GIVEN TASK — Give again only the lines beginning with the one that contains "Continue the Blender" and ending with the one that contains "1.75, CHIMNEY_OLD, SOOT)"; include both of those lines.

RECORDED INFORMATION —
============
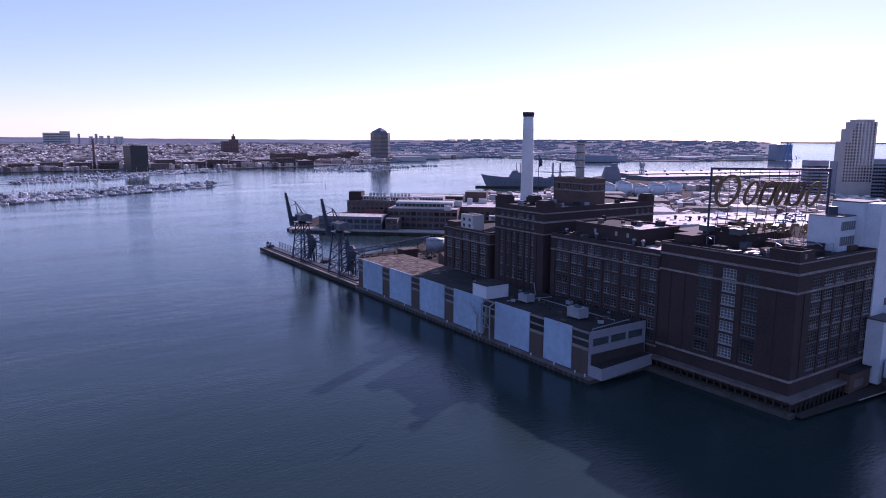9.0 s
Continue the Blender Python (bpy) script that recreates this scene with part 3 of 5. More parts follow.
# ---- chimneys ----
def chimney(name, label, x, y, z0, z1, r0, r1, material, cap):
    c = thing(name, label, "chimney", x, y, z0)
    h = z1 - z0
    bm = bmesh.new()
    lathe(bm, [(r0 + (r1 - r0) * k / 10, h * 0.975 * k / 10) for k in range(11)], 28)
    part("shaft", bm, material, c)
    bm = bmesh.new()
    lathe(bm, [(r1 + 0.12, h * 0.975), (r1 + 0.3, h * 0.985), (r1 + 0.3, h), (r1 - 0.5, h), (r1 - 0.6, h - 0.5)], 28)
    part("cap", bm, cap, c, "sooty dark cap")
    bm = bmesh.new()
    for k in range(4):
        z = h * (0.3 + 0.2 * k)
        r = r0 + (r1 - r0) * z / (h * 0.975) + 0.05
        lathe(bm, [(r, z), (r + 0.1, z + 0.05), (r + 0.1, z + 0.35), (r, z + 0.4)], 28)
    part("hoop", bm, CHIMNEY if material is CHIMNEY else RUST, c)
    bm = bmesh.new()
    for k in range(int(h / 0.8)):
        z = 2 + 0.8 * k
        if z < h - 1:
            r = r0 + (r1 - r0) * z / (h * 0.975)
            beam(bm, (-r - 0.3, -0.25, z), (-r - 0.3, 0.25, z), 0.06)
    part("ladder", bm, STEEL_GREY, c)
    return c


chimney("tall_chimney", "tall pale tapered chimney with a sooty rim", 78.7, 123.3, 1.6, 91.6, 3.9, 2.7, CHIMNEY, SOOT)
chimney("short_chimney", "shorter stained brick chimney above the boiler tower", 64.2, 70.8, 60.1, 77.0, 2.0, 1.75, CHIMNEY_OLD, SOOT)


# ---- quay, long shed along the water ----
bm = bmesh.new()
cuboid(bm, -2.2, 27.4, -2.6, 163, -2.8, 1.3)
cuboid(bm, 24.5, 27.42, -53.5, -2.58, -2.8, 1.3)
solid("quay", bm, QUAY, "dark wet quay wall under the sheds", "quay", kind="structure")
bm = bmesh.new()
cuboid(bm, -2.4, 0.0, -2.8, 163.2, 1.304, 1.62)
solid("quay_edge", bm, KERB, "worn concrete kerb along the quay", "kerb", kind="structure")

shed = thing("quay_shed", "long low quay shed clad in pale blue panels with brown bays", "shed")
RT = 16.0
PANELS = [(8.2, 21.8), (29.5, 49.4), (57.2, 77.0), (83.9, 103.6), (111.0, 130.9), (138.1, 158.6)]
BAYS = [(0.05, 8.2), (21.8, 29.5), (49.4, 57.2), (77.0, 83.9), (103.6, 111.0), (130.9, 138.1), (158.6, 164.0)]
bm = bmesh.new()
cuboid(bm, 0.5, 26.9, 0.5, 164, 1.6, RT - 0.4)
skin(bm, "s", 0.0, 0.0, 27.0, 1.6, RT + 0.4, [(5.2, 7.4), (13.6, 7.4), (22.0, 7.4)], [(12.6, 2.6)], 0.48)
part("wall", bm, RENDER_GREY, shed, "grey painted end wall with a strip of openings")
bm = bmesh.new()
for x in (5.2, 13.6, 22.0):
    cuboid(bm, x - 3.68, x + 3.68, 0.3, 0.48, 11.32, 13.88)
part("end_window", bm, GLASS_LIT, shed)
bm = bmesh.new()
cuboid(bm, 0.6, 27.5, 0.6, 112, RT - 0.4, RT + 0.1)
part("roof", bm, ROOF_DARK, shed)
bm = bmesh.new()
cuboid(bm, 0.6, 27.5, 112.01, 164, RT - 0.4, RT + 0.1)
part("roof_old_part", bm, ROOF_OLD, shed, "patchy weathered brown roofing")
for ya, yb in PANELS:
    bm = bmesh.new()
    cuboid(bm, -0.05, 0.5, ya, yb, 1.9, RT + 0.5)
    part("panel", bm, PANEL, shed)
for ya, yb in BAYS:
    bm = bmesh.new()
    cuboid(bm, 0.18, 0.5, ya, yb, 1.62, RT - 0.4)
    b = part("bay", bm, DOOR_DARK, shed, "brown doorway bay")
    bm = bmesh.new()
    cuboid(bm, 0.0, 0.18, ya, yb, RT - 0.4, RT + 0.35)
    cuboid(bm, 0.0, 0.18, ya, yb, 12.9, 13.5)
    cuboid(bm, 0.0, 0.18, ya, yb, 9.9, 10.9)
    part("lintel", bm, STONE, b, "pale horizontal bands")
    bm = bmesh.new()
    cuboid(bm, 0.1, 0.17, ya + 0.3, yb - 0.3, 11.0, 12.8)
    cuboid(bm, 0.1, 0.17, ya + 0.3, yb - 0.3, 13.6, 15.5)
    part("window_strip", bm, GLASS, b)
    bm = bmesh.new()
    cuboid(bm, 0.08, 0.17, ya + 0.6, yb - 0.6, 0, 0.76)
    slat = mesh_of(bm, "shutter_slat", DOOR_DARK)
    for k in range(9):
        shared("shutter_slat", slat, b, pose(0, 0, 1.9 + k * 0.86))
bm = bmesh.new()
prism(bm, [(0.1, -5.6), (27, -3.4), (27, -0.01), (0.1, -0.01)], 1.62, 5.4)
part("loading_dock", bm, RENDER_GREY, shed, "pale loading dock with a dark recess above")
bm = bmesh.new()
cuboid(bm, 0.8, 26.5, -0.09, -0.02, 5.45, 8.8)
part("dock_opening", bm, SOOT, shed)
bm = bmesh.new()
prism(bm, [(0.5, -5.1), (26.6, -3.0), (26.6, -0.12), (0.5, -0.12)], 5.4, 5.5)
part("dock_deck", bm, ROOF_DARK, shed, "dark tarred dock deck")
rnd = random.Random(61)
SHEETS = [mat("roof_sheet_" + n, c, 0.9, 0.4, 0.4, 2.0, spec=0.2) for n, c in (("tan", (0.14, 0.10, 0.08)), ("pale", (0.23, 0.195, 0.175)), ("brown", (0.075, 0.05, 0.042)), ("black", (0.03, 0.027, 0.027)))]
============
RESULT FOR THIS TASK —
Continue the Blender Python (bpy) script that recreates this scene with part 3 of 5. More parts follow.
# ---- chimneys ----
def chimney(name, label, x, y, z0, z1, r0, r1, material, cap):
    c = thing(name, label, "chimney", x, y, z0)
    h = z1 - z0
    bm = bmesh.new()
    lathe(bm, [(r0 + (r1 - r0) * k / 10, h * 0.975 * k / 10) for k in range(11)], 28)
    part("shaft", bm, material, c)
    bm = bmesh.new()
    lathe(bm, [(r1 + 0.12, h * 0.975), (r1 + 0.3, h * 0.985), (r1 + 0.3, h), (r1 - 0.5, h), (r1 - 0.6, h - 0.5)], 28)
    part("cap", bm, cap, c, "sooty dark cap")
    bm = bmesh.new()
    for k in range(4):
        z = h * (0.3 + 0.2 * k)
        r = r0 + (r1 - r0) * z / (h * 0.975) + 0.05
        lathe(bm, [(r, z), (r + 0.1, z + 0.05), (r + 0.1, z + 0.35), (r, z + 0.4)], 28)
    part("hoop", bm, CHIMNEY if material is CHIMNEY else RUST, c)
    bm = bmesh.new()
    for k in range(int(h / 0.8)):
        z = 2 + 0.8 * k
        if z < h - 1:
            r = r0 + (r1 - r0) * z / (h * 0.975)
            beam(bm, (-r - 0.3, -0.25, z), (-r - 0.3, 0.25, z), 0.06)
    part("ladder", bm, STEEL_GREY, c)
    return c


chimney("tall_chimney", "tall pale tapered chimney with a sooty rim", 78.7, 123.3, 1.6, 91.6, 3.9, 2.7, CHIMNEY, SOOT)
chimney("short_chimney", "shorter stained brick chimney above the boiler tower", 64.2, 70.8, 60.1, 77.0, 2.0, 1.75, CHIMNEY_OLD, SOOT)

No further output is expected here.